Le maire de la commune, Nicolas Habare, confirme. "J'ai été averti seulement le 26 février par le sous-préfet. J’ai demandé les taux d’azote à l’ARS Grand Est et aux services eau et assainissement du Grand Reims, mais je n'ai pas obtenu de réponse", regrette-t-il.

Grand Reims : tout est sous contrôle

Dans un communiqué, la direction de l'eau et de l'assainissement du Grand Reims précise qu'"en lien étroit avec les services de l’État et notamment l’agence régionale de santé, et sur la base de l’expertise de l’hydrogéologue agréé en la matière, les captages du Grand Reims ne sont pas impactés à ce stade par l’événement."

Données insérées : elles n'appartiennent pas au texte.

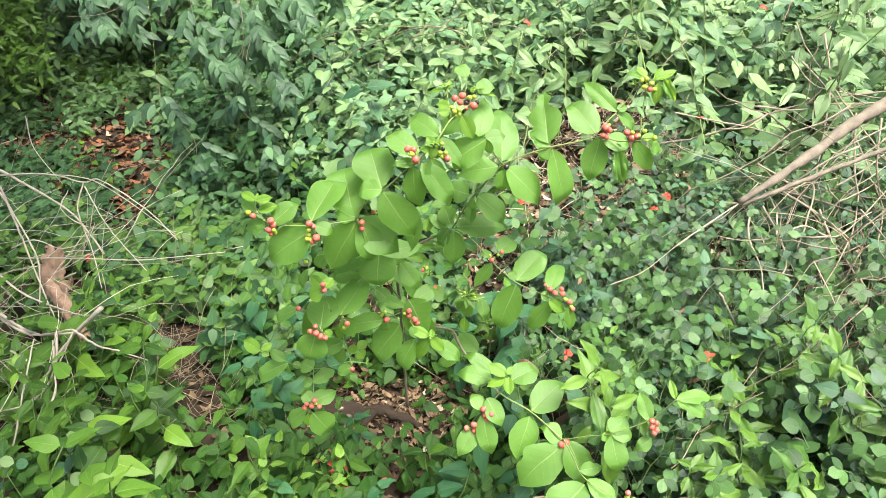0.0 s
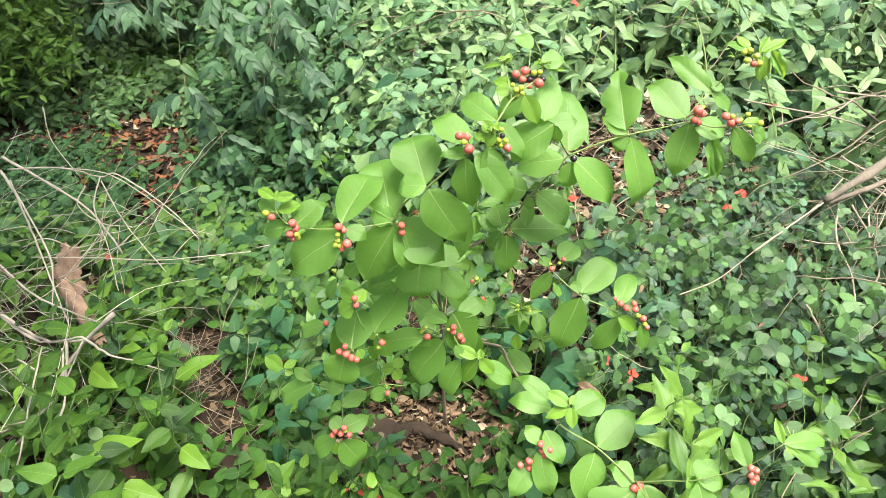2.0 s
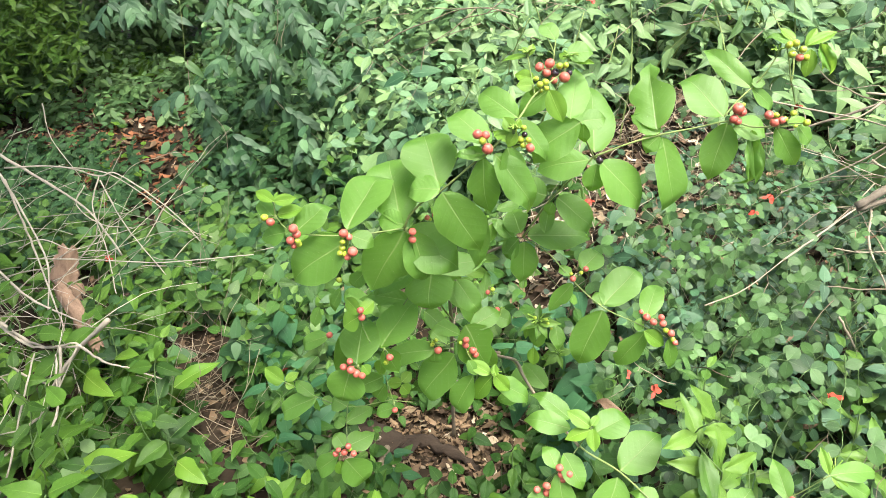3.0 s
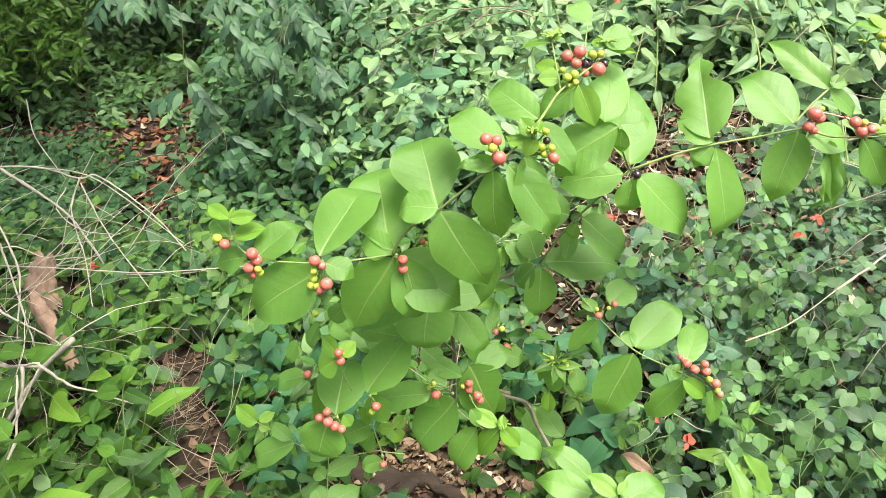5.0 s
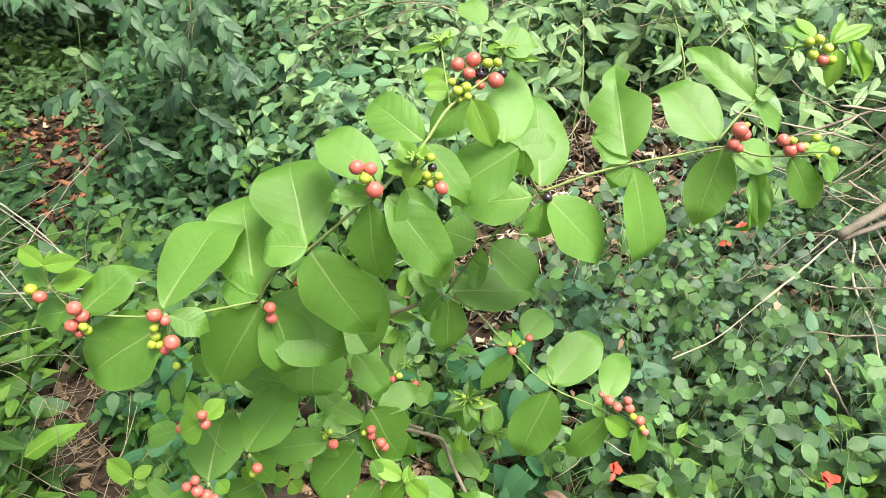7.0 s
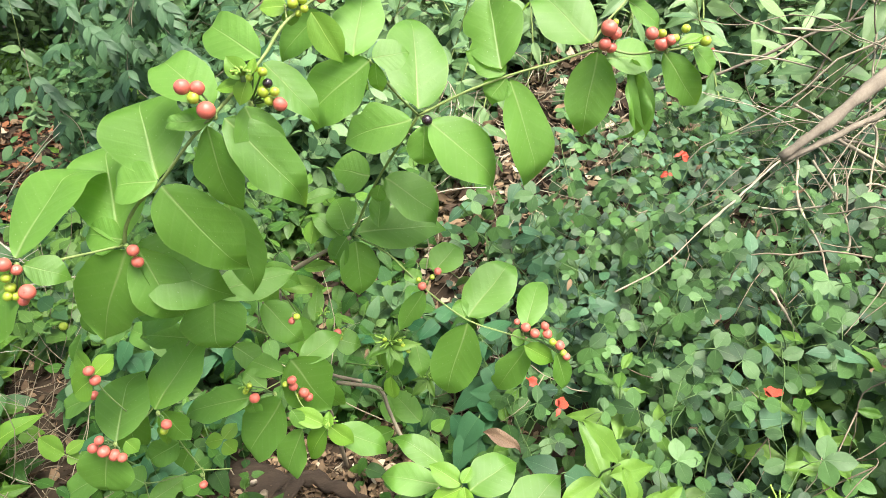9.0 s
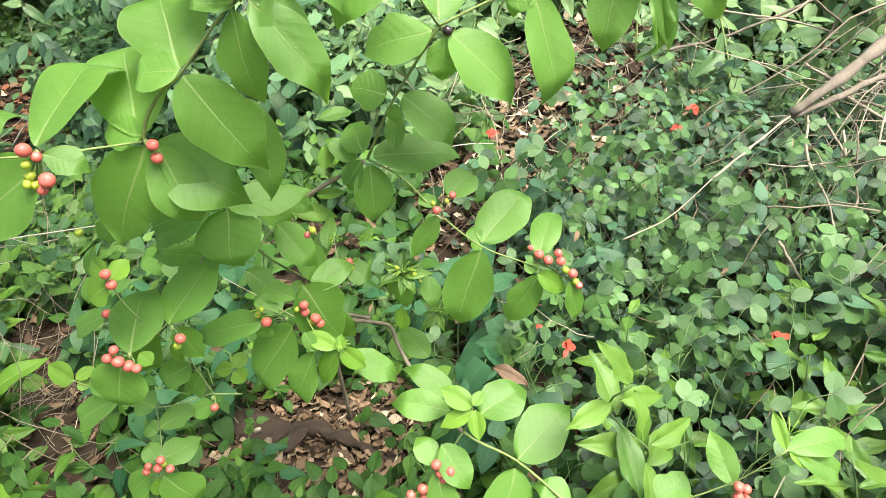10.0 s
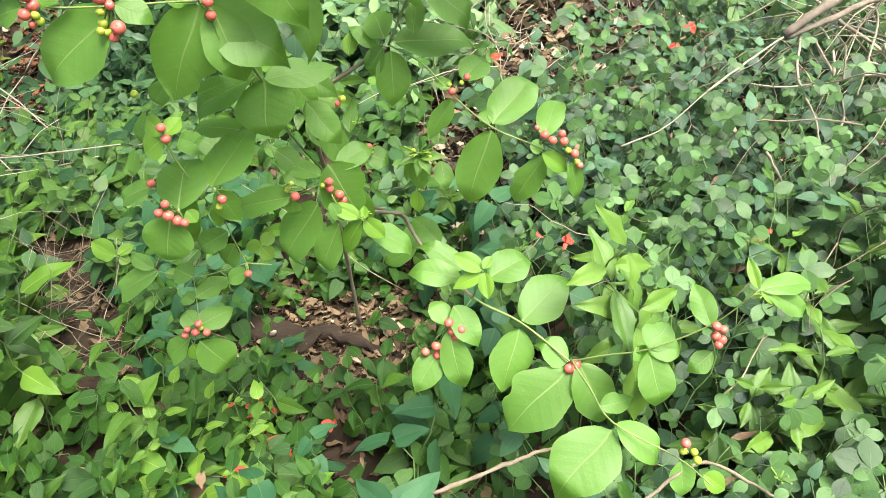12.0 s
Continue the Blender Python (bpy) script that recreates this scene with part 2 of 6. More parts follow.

"Un ensemble de mesures de précaution a été mis en œuvre. En ce qui concerne le captage de Bourgogne-Fresne, celui-ci ne dessert plus la commune depuis plusieurs mois, l’alimentation en eau potable de la population étant assurée par d’autres captages du Grand Reims."

"Il convient donc de conforter l’ensemble de la population de la commune que l’eau potable de la commune est conforme aux attentes sanitaires." L'agglomération se veut donc rassurante. 

Méthabaz prend des mesures

Dans un communiqué de presse, Méthabaz explique, qu'"accompagné par des experts, l'entreprise a immédiatement pris les mesures nécessaires pour contenir le déversement du digestat. Le pompage des bassins a rapidement été amorcé." Methabaz précise également que "les bassins sont actuellement débarrassés des deux tiers de digestat qui s’y trouvait. Par ailleurs, le curage et le nettoyage des espaces verts ainsi que des routes et des abords des bassins sont en cours afin de limiter les infiltrations dans le sol."
"Des mesures correctives complémentaires et des analyses régulières seront menées, en stricte conformité avec l’arrêté préfectoral et Méthabaz tirera tous les enseignements de cet incident.
Avec cette unité de méthanisation, Méthabaz souhaite être un acteur contribuant à l’économie circulaire mais aussi à l’énergie renouvelable par la valorisation des coproduits agricoles locaux. La préservation de l’environnement a été et reste un moteur de notre ambition de même qu’une exploitation responsable", ajoute l'entreprise dans son communiqué.